Boeing 727-200
Bruce Campbell’s Oregon home is constructed from the Boeing 727-200 model of aircraft, which Boeing produced between 1960 and 1984. The 727 was made to serve short and medium length flights because the aircraft was able to land in smaller airports with comparatively shorter runways.
This model of an airplane built by Boeing Commercial Airplanes provided seating for between 149 and 189 passengers, and is the only model Boeing constructed with three engines. Delta Airlines was last major U.S. airline carrier that used this model, the last of their Boeing 727s being retired in the April of 2003. Northwest Airlines also retired their model of the same aircraft in June later the same year. The only carrier that still uses the Boeing 727-200 as a passenger carrier today is the Iranian airline Iran Aseman Airlines.

Boeing 727-200
A Bleak Past
Before Campbell bought the Boeing 727 and set about transforming it into the brilliant aircraft-home he now owns and lives in, the plane was used for regular plane things of course. Mostly meaning, to transport people to a variety of destinations. This plane, it turns out, was used to transport a dead body who was also accompanied by a famous someone…

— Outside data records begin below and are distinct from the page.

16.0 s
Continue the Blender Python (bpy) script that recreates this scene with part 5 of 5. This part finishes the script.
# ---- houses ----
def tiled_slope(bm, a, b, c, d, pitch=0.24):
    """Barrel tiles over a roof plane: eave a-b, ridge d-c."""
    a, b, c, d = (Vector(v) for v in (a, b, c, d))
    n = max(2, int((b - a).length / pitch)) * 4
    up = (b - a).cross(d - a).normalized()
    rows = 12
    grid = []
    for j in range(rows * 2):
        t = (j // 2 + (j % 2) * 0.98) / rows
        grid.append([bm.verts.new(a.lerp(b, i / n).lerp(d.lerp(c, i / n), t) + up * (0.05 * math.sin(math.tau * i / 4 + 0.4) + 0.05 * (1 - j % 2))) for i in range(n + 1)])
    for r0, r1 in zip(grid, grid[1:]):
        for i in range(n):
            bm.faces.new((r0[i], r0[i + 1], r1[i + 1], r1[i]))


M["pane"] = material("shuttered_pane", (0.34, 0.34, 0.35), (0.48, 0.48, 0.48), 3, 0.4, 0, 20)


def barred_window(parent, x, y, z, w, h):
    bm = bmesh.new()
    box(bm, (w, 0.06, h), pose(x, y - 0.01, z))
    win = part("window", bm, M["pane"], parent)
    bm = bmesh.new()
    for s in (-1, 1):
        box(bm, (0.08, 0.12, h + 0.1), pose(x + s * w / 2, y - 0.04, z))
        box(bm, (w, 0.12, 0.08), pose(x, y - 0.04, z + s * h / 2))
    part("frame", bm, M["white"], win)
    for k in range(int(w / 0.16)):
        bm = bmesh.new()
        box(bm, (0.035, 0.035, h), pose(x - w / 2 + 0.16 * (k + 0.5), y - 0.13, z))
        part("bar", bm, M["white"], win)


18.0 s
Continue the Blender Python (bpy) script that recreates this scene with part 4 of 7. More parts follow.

Bruce Campbell’s current home is also the metal winged entity that transported Aristotle Onassis’s body to Greece after his death. Onassis was a Greek tycoon who died of respiratory failure in France on March 15, 1975, who was also married at the time to his long-time friend, his wife, the former First Lady for the U.S. Jackie Kennedy Onassis. So, of course, she escorted her husband’s coffin on the plane back to Greece for the burial.